CHALLENGE: Write the data out again, character for character, with no images.

GIVEN MATERIAL:

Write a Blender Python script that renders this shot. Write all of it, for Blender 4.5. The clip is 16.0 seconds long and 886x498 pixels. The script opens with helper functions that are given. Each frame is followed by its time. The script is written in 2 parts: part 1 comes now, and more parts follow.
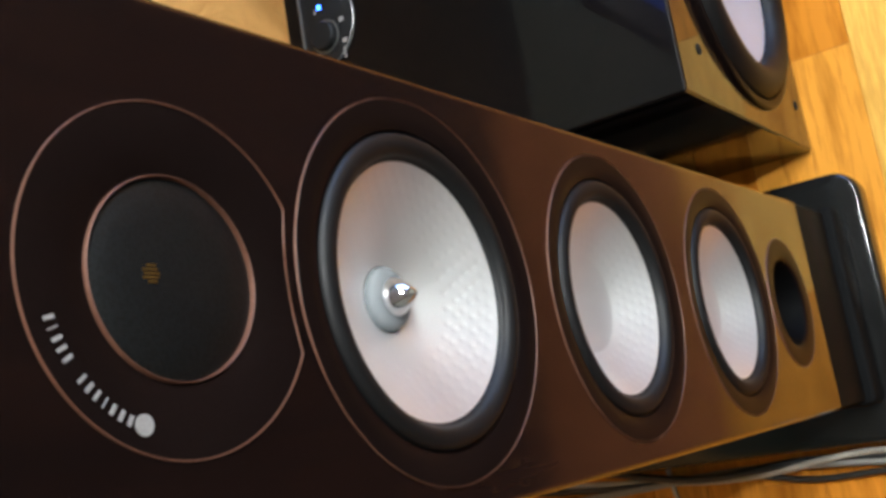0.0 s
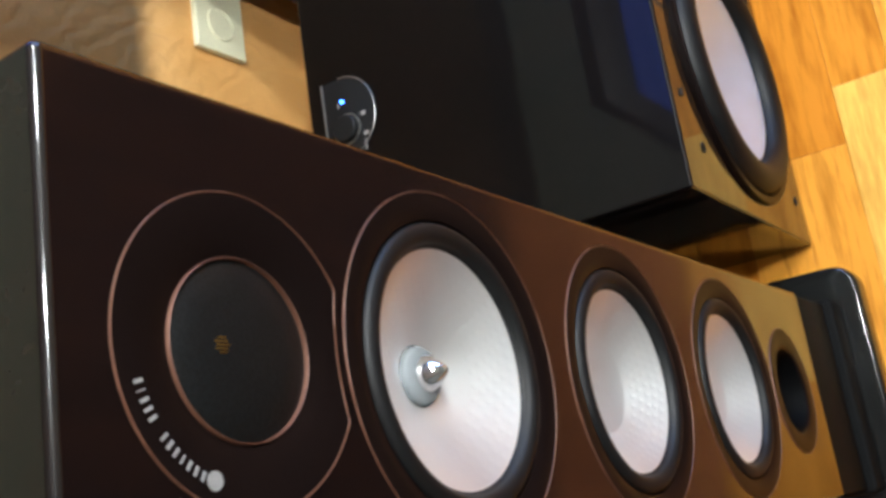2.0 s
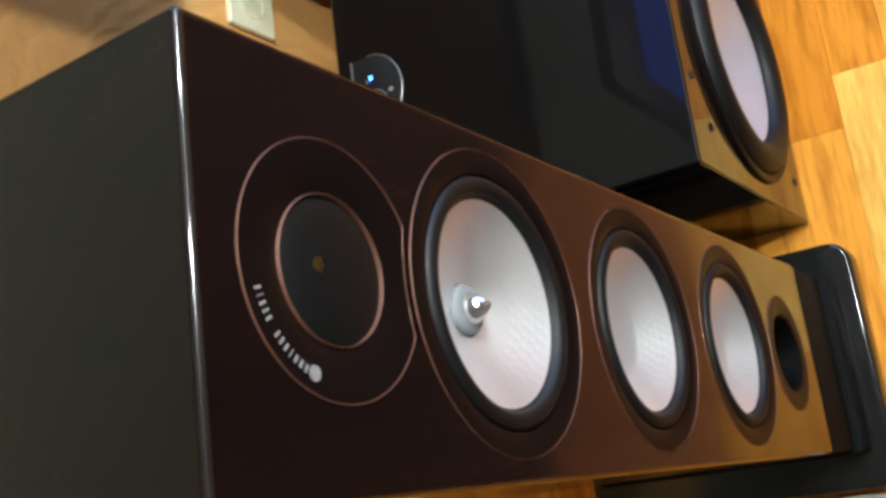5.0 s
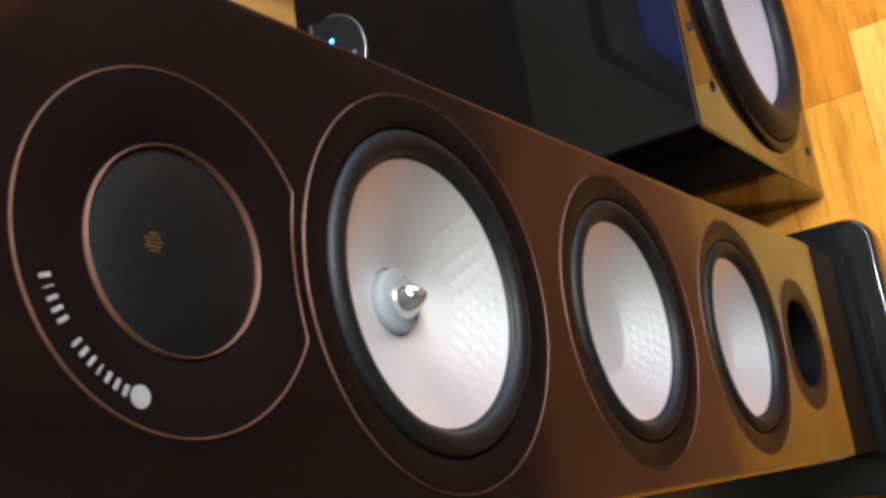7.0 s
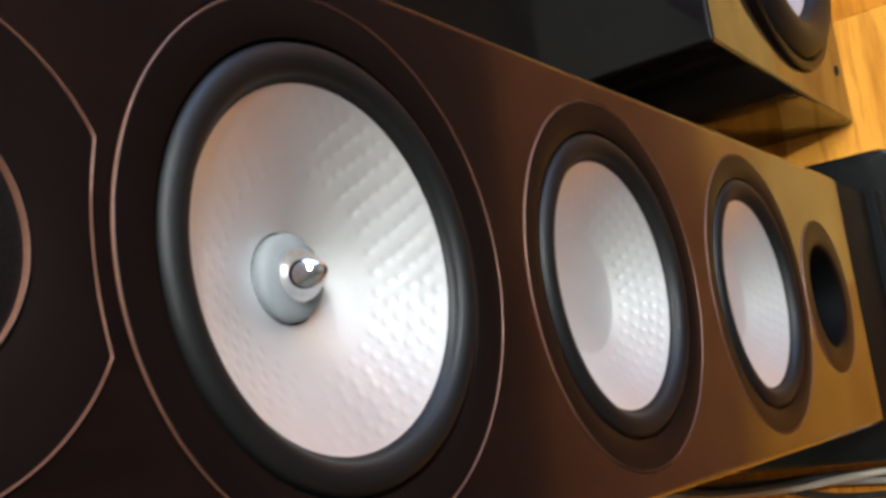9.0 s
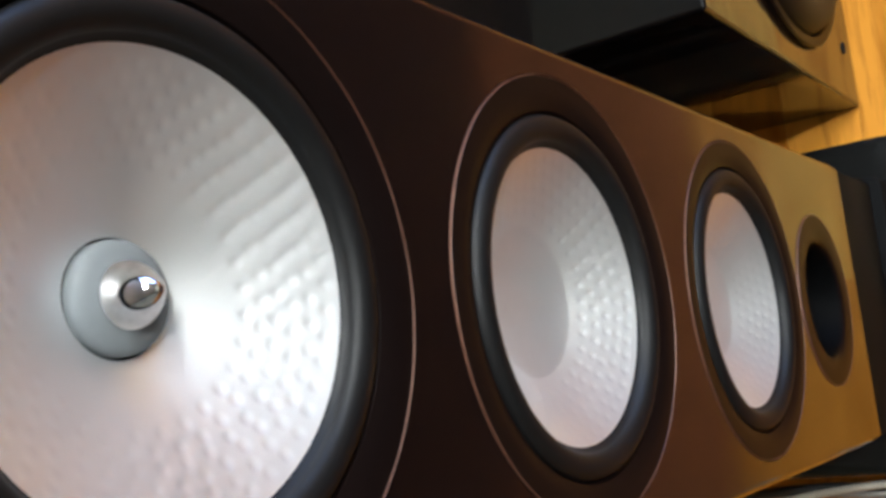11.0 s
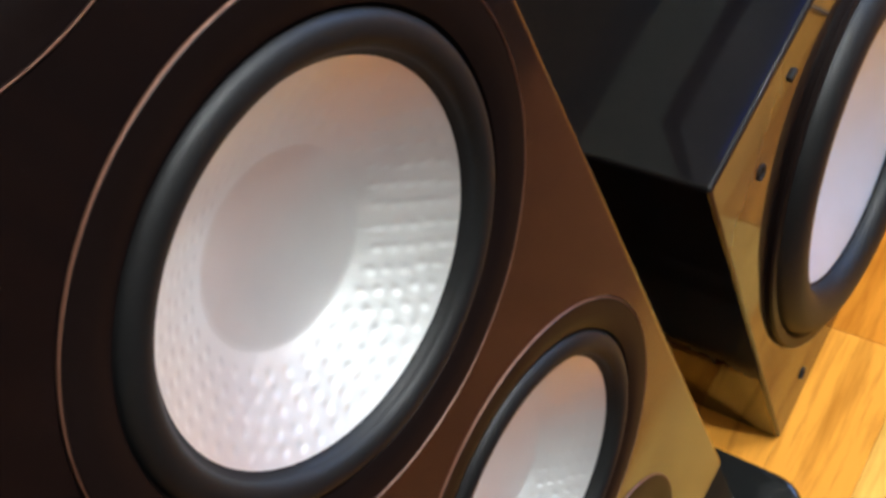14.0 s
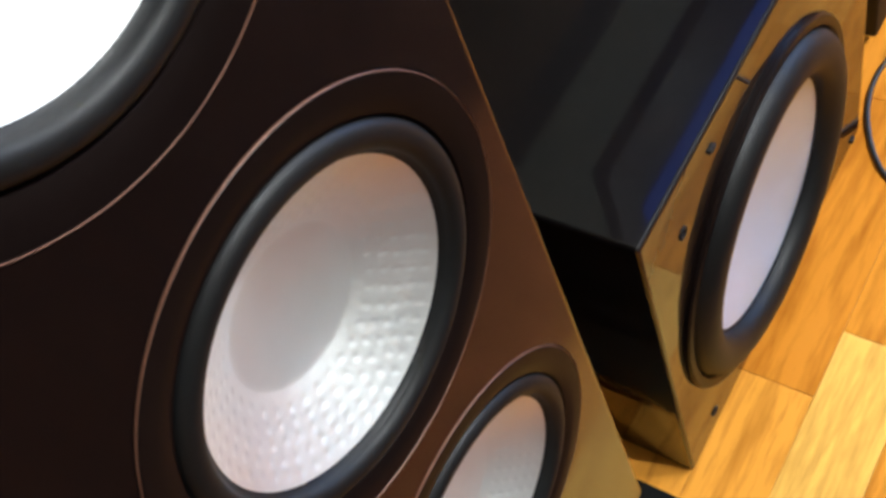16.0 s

EXPECTED ANSWER:
Write a Blender Python script that renders this shot. Write all of it, for Blender 4.5. The clip is 16.0 seconds long and 886x498 pixels. The script opens with helper functions that are given. Each frame is followed by its time. The script is written in 2 parts: part 1 comes now, and more parts follow.
0.0 s
2.0 s
5.0 s
7.0 s
9.0 s
11.0 s
14.0 s
16.0 s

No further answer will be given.